Possible pitfall: You could end up not being able to terminate the contract for some breaches that were not set out in the contract. For example, the contractor has not made any progress in construction for 2 weeks now but because the contract states that you can only terminate if there has been no progress for 2 months.
5. Payment Obligations
Now it is obvious that we all want to get paid for our services and products.
Make sure you clearly identify who pays whom, when these payments must be made and the terms for making payments.
Make sure payment options like installments are incorporated and clearly stated in the contract, for example, installment option is only available if all previous invoices are cleared, and the current invoice amount is above a specified threshold.
It is also a good idea to include the method of payment.
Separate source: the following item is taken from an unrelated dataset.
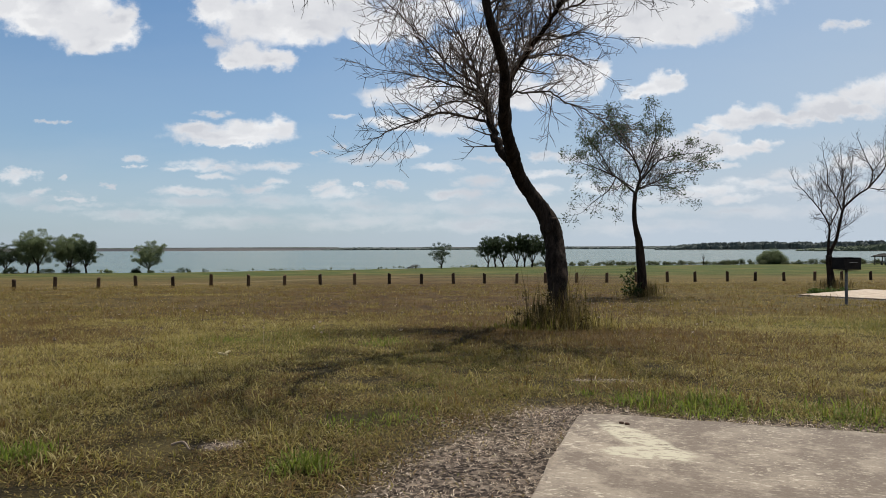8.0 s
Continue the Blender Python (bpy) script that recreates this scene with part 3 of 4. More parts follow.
# uprights of the middle
MIDDLE_LIMBS = [
    ([(-0.79, 6.6, 4.44), (-0.74, 6.4, 4.59), (-0.61, 6.1, 4.81), (-0.44, 5.9, 5.04), (-0.37, 5.8, 5.17), (-0.38, 5.6, 5.38), (-0.34, 5.4, 5.66)], 0.028, 0.004, 0.08, 0.45, 2, 0.35, (0, 0, 0.2)),
    ([(-0.6, 6.1, 4.83), (-0.87, 6.0, 4.91), (-1.08, 5.8, 4.96), (-1.24, 5.6, 5.12)], 0.013, 0.005, 0.10, 0.4, 2, 0.35, (0, 0, 0.4)),
    ([(-0.21, 7.2, 4.0), (-0.32, 7.0, 4.18), (-0.44, 6.7, 4.37), (-0.45, 6.5, 4.57), (-0.38, 6.2, 4.87), (-0.39, 6.0, 5.1), (-0.48, 5.8, 5.35), (-0.6, 5.6, 5.51), (-0.8, 5.4, 5.64)], 0.03, 0.004, 0.08, 0.48, 2, 0.32, (0, 0, 0.2)),
    ([(-0.39, 6.0, 5.1), (-0.22, 5.9, 5.3), (0.0, 5.8, 5.47), (0.1, 5.7, 5.68)], 0.014, 0.004, 0.09, 0.4, 2, 0.35, (0.2, 0, 0.2)),
    ([(-0.39, 6.1, 5.0), (-0.11, 6.0, 5.19), (0.12, 6.0, 5.21), (0.31, 6.0, 5.38)], 0.013, 0.004, 0.09, 0.4, 2, 0.35, (0.2, 0, 0.3)),
    ([(-0.19, 7.3, 4.05), (-0.1, 7.3, 4.28), (-0.01, 7.3, 4.47), (-0.04, 7.2, 4.7), (0.01, 7.1, 4.91), (0.17, 7.0, 5.17), (0.33, 6.9, 5.37)], 0.022, 0.004, 0.09, 0.42, 2, 0.25, (0, 0, 0.1)),
    ([(-0.03, 7.2, 4.61), (0.1, 7.3, 4.69), (0.42, 7.4, 4.88), (0.72, 7.5, 5.09), (0.85, 7.5, 5.27)], 0.016, 0.004, 0.12, 0.4, 1, 0.2, (0, 0, 0.1)),
    ([(-0.6, 6.1, 4.83), (-0.836, 5.85, 5.4), (-1.04, 5.65, 5.59), (-1.2, 5.5, 5.78)], 0.012, 0.004, 0.1, 0.36, 2, 0.3, (0, 0, 0.2)),
    ([(-0.93, 6.3, 4.5), (-0.96, 6.0, 5.15), (-0.9, 5.8, 5.5), (-0.86, 5.6, 5.8)], 0.012, 0.004, 0.1, 0.36, 2, 0.3, (0, 0, 0.2)),
    ([(-1.2, 6.3, 4.55), (-1.2, 6.0, 5.05), (-1.19, 5.8, 5.33), (-1.25, 5.6, 5.58)], 0.011, 0.004, 0.1, 0.34, 2, 0.3, (0, 0, 0.2)),
]
# the limb to the other side
OTHER_LIMBS = [
    ([(0.23, 8.42, 2.2), (0.245, 8.6, 2.6), (0.292, 8.7, 2.94), (0.439, 8.6, 3.163), (0.61, 8.4, 3.39), (0.78, 8.24, 3.63), (0.944, 8.1, 3.93), (1.2, 8.1, 4.3), (1.45, 7.9, 4.63), (1.57, 7.6, 5.05), (1.75, 7.4, 5.35), (1.8, 7.2, 5.61), (1.88, 7.1, 5.9)], 0.05, 0.004, 0.085, 0.55, 2, 0.2, (0, 0, 0.1)),
    ([(0.78, 8.24, 3.63), (0.8, 8.25, 3.92), (0.88, 8.15, 4.28), (0.93, 8.0, 4.81), (0.93, 7.7, 5.3), (0.89, 7.4, 5.8)], 0.022, 0.004, 0.09, 0.5, 2, 0.4, (0, 0, 0.1)),
    ([(0.85, 8.2, 4.12), (1.02, 8.0, 4.8), (1.09, 7.7, 5.36), (1.15, 7.4, 5.8)], 0.013, 0.004, 0.10, 0.45, 2, 0.4, (0, 0, 0.1)),
    ([(1.49, 7.7, 4.79), (1.72, 7.4, 5.16), (1.94, 7.1, 5.4), (2.2, 6.8, 5.68)], 0.013, 0.004, 0.13, 0.36, 1, 0.2, (0, 0, 0)),
    ([(1.28, 8.0, 4.3), (1.67, 7.9, 4.44), (1.97, 7.6, 4.67), (2.25, 7.3, 4.97)], 0.014, 0.004, 0.11, 0.42, 2, 0.25, (0, 0, 0)),
    ([(1.2, 8.15, 4.25), (1.5, 8.0, 4.29), (1.77, 7.8, 4.43), (2.34, 7.4, 4.72), (2.52, 7.15, 4.98)], 0.014, 0.003, 0.15, 0.36, 1, 0.15, (0, 0, 0)),
]
# the second stem, behind the first, and its low branches
SECOND_STEM = [
    ([(0.35, 8.74, 1.88), (0.235, 8.76, 2.01), (0.161, 8.85, 2.172), (0.106, 8.95, 2.327), (0.07, 9.05, 2.491), (0.03, 9.3, 2.8), (-0.03, 9.7, 3.1), (-0.05, 9.87, 3.28), (-0.09, 9.9, 3.38), (-0.16, 9.9, 3.57), (-0.3, 9.85, 3.85), (-0.45, 9.8, 4.15)], 0.072, 0.006, 0.085, 0.5, 2, 0.2, (-0.2, 0, 0)),
    ([(0.03, 9.3, 2.8), (0.1, 9.4, 3.15), (0.2, 9.5, 3.6), (0.28, 9.5, 4.05)], 0.02, 0.004, 0.09, 0.45, 2, 0.25, (0, 0, 0)),
    ([(0.06, 9.15, 2.68), (-0.18, 9.14, 2.86), (-0.476, 9.1, 2.99), (-0.827, 8.96, 3.04), (-1.237, 8.76, 3.07)], 0.022, 0.004, 0.09, 0.5, 2, 0.12, (0, 0, 0.1)),
    ([(0.06, 9.1, 2.512), (-0.138, 9.15, 2.548), (-0.491, 9.15, 2.633), (-0.76, 9.12, 2.56), (-1.03, 9.1, 2.463), (-1.3, 9.05, 2.34), (-1.5, 9.0, 2.2)], 0.022, 0.004, 0.10, 0.4, 2, 0.1, (0, 0, 0)),
    ([(0.04, 9.05, 2.6), (-0.25, 8.87, 2.705), (-0.505, 8.66, 2.64), (-0.728, 8.44, 2.45), (-0.94, 8.34, 2.27), (-1.12, 8.23, 2.06)], 0.014, 0.003, 0.15, 0.32, 1, -0.05, (0, 0, -0.1)),
    ([(0.26, 8.63, 2.7), (0.38, 8.75, 2.8), (0.77, 8.8, 2.8), (1.02, 8.8, 2.66), (1.29, 8.75, 2.52), (1.46, 8.7, 2.34)], 0.018, 0.003, 0.1, 0.42, 2, -0.05, (0, 0, -0.1)),
]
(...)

Maybe you are not okay with a business cheque or business charge card; make sure you specify it in the contract.
Possible pitfall: You may end up signing a contract with a business who only pays by a business cheque, and you only find this out when it comes time for payments and the contract is already signed. It’s all well and good if the business agrees to use your payment method but it is also a possibility that they won’t.
6. Dispute Resolution
Make sure the contract has a dispute resolution clause. This clause will specify what you and the other party will do when a dispute arises.
Possible pitfall: If there is no clear dispute resolution strategy in place, you may have to go to Court or be taken to court which is time consuming and an expensive affair.
It is advisable before entering any contract, to get legal advise. This article is not legal advise but definitely provides you with a solid guideline on what you have to look for and be sure of when signing a contract. At the end of the day, always remember, that you must be proactive in making sure you and your business are safeguarded when entering any contracts, and as simple as it may sound – READ EVERYTHING BEFORE SIGNING ANYTHING.